UNITED STATES

Despite rare appeal video, Texas to carry out first execution of 2021

No executions have been carried out since President Joe Biden, who opposes capital punishment

Jones's supporters, who include the sister of his victim and actress Sarah Paulson, started a petition online urging Abbott to grant him clemency. Illustration / Agencies

H. J. I. / AFP

The US state of Texas plans to execute a convicted murderer Wednesday, despite his unusual efforts to earn clemency through a video message to the governor.

In the four-minute video, recorded in the prison visiting room and posted online by The New York Times, Quintin Jones speaks directly to Governor Greg Abbott, asking the Republican leader to commute his death sentence to life in prison.

-I killed someone 20 years ago- said Jones, 41. In 1999, he beat his great-aunt, 83, to death with a baseball bat and then stole $30 from her to buy drugs.

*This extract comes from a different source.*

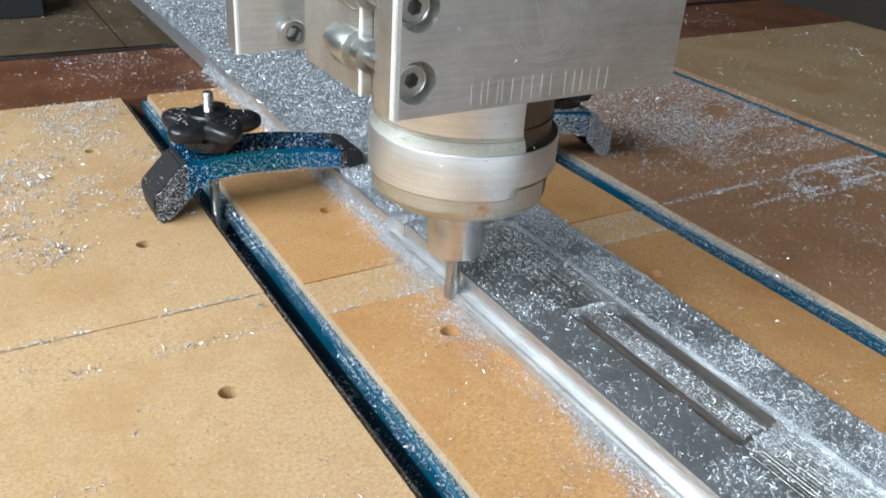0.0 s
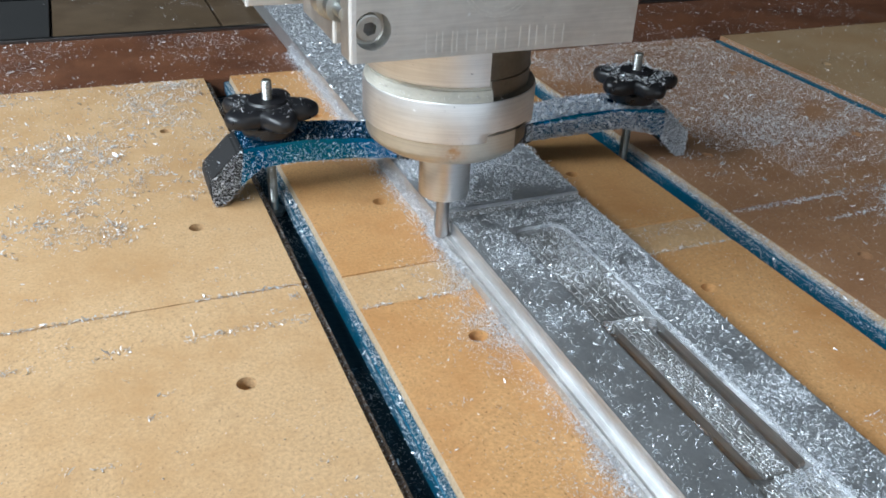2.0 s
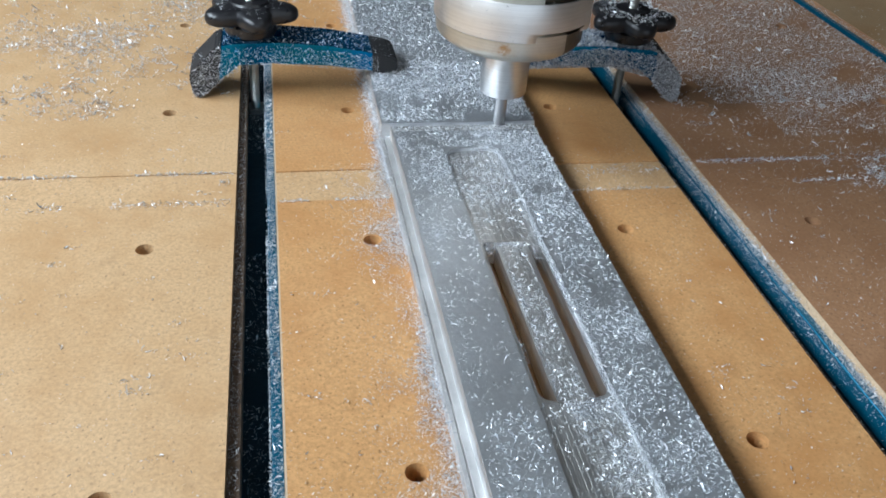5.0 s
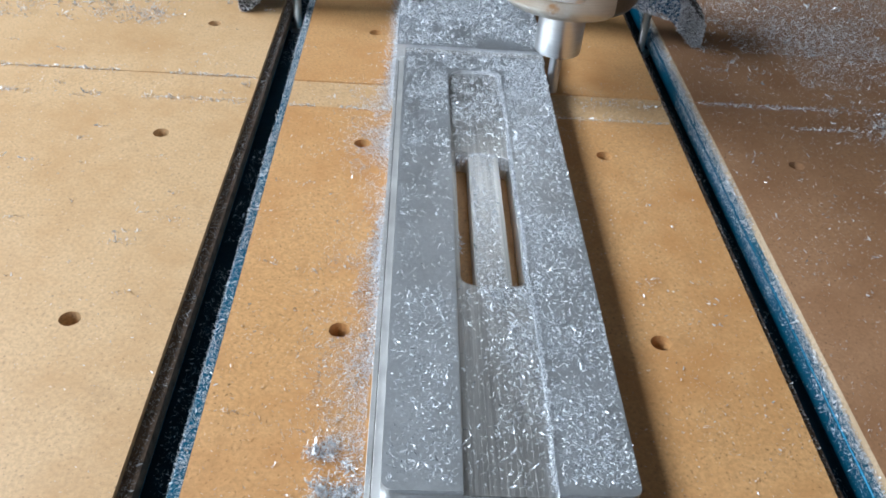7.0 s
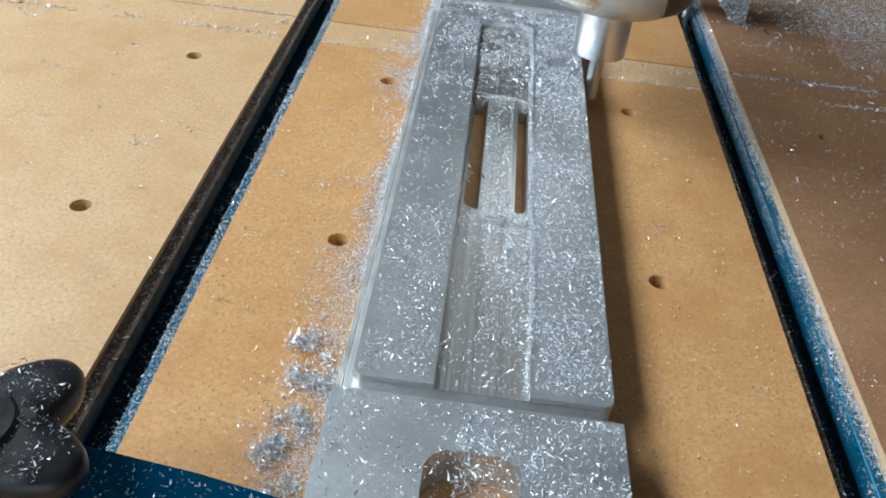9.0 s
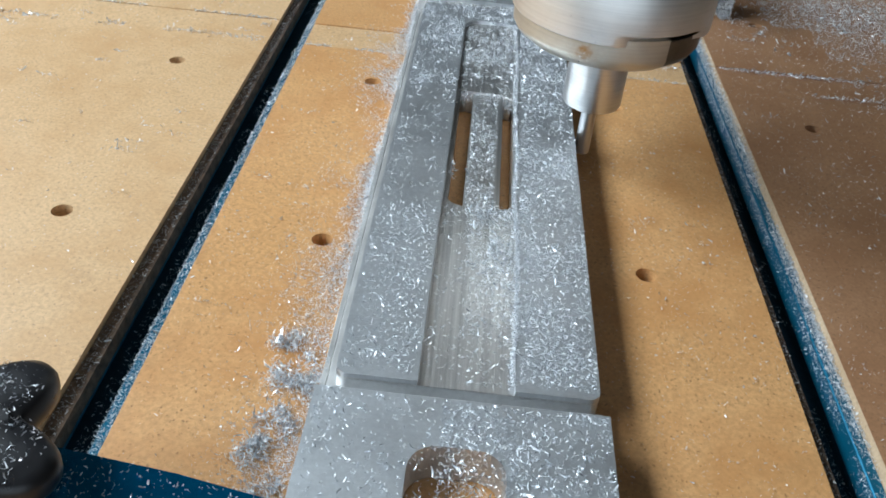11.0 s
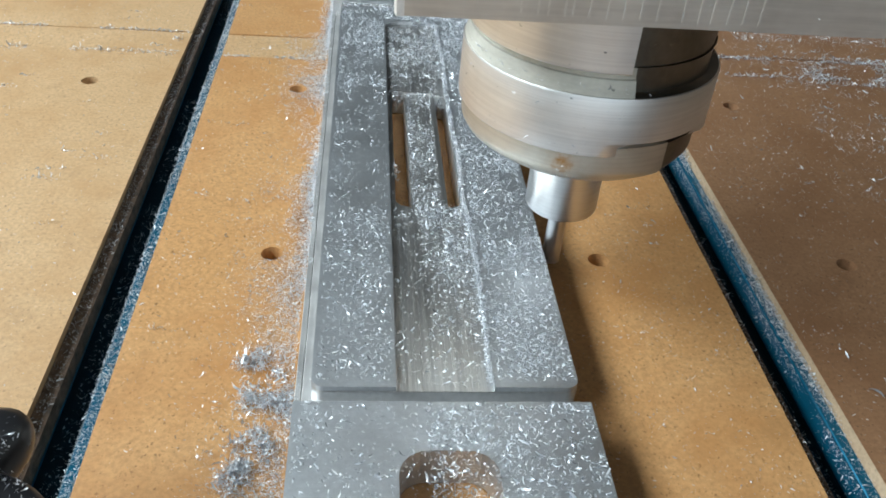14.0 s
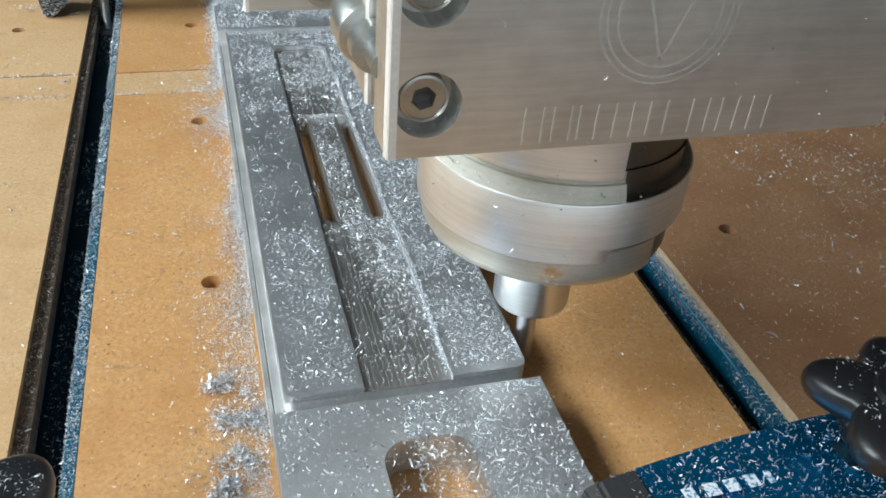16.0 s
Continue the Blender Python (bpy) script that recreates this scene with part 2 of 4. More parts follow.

But "I am nothing like that person. I became a man on death row," he said, before speaking directly to the camera: "If you could find it in your heart, Governor, to grant me clemency, then I can continue to live life to better myself."

Jones's supporters, who include the sister of his victim and actress Sarah Paulson, started a petition online urging Abbott to grant him clemency.

The petition had more than 160,000 signatures as of Wednesday morning.

Abbott, who has only granted clemency to one death row inmate in six years, has not yet responded.

Jones's lawyers have also filed a final appeal to the US Supreme Court to try to obtain a stay of execution. They argue that he is "intellectually disabled" and is therefore ineligible for the death penalty.

If their efforts fail, Jones will be executed by lethal injection at the penitentiary in Huntsville, Texas at the end of the day.

No executions have been carried out in the United States since President Joe Biden, who opposes capital punishment, assumed office.

Even the most conservative states, such as Texas, have -- with rare exceptions -- renounced the practice since the start of the pandemic.

In contrast, the administration of former president Donald Trump resumed federal executions in July 2020 following a 17-year hiatus, carrying them out at an unprecedented rate (13 executions) until the end of his term.